Lindley: Can you talk about some of your influences as a writer and a historian?
Burleigh: It’s hard even to begin. I like reading [material] written at the time by those who lived it and they have a lot of insight. The intervening sixty years of academic obfuscation doesn’t add a lot to the basic insight. The best book on Hitler, in my opinion, was written by Conrad Heiden in 1934 when he was expelled from Germany, and he was on Hitler’s case right from the start in Der Fuhrer. That book has more insight on Hitler than virtually anything else I’ve ever read, and only goes to 1934. There’s a lot of interesting writing that gets shoved to the margins.
Lindley: That’s a useful attitude for a historian: to study the sources at the time and imagine the people then who don’t know what’s going to happen next.
Burleigh: Yes, that’s true. But also they somehow have very great insight. I make my living now also as a journalist. I don’t think my former profession [as a historian] has a monopoly on human insight.
Lindley: You close the book with this sentence: “For although the events of the Second World War seem so far behind us, in many ways they continue to structure mentalities in the contemporary world.”
Burleigh: It obviously does. It’s a bit like Chou En Lai’s statement when he was asked about the effect of the French Revolution and he said, “It’s too early to tell.” I feel like that.
I met [Gen.] David Petraeus a few years back, and he said he rewrote the U.S. Army’s counterinsurgency manual. There was one thing missing from it: what did the British Army or U.S. Army actually learn from Japanese counterinsurgency tactics? If you look at the American military advisors in Korea in the late 1940s when there were left-wing uprisings in the southern part of South Korea, the tactics used were straight out of the Japanese military playbook, including the “hearts and minds” campaign. Strategic hamlets, used by the British in Malaya and by the Americans in Vietnam, were previously used by the Japanese in Manchuria. We’ve obliterated that from our collective memory.

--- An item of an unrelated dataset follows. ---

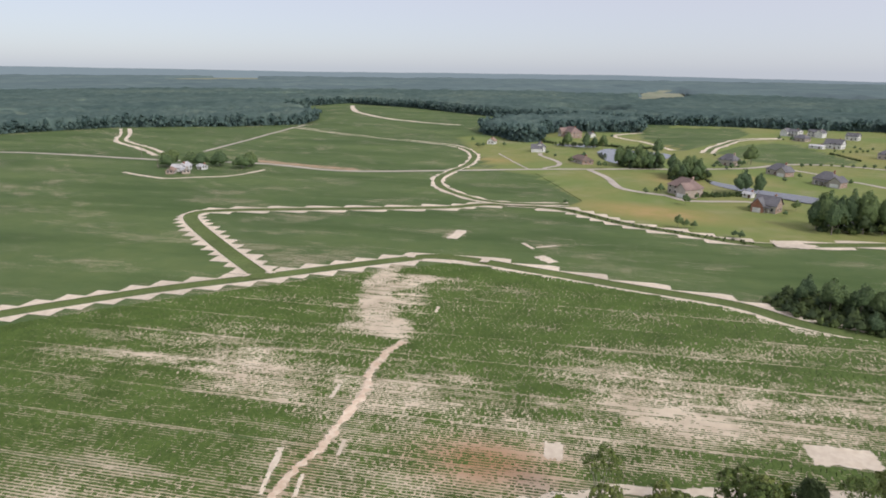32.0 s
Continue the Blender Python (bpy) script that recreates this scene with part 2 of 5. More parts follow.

And you look at the British fighting communists guerillas in Malaya in the 1950s. Where did the communists learn to fight like that? Of course the British Special Forces trained them to fight the Japanese like that. We decorated the insurgency leader as a war hero in 1945 and later took away his medals.
Lindley: I’d like to close by asking about your new projects. You mentioned your book project on the Cold War and your writing as a journalist.
Burleigh: Right at this minute I’m writing a big piece about the war in Libya for the Sunday Times. I think Obama has played it brilliantly by saying it is Europe’s war and getting on with it. And it’s revealed interesting stances in the American Republican Party, with some saying this has nothing to do with us and it’s a waste of money. Actually, it’s also a terrible lesson in what’s going to happen more and more where you believe the rhetoric of your opponent.
We saw it happen with Saddam Hussein when he was bluffing about weapons of mass destruction basically to frighten the Iranians, and we took him literally. Now, with Qaddafi, he was threatening to exterminate the population of Benghazi like rats and cockroaches—which is how people in that part of the world talk all the time. I saw [Sen.] John McCain pop up and say [Qaddafi] was going to commit genocide. He wasn’t going to commit genocide. The bad pictures and human rights groups and international lawyers put pressure on policy makers, notably Cameron and Sarkozy, to go to war, and they promptly exceeded the United Nations resolution, which was to achieve a ceasefire. They’re actually arming one side and trying to kill Qaddafi, and not doing it very effectively. Obama should keep himself out of it. It’s amazing.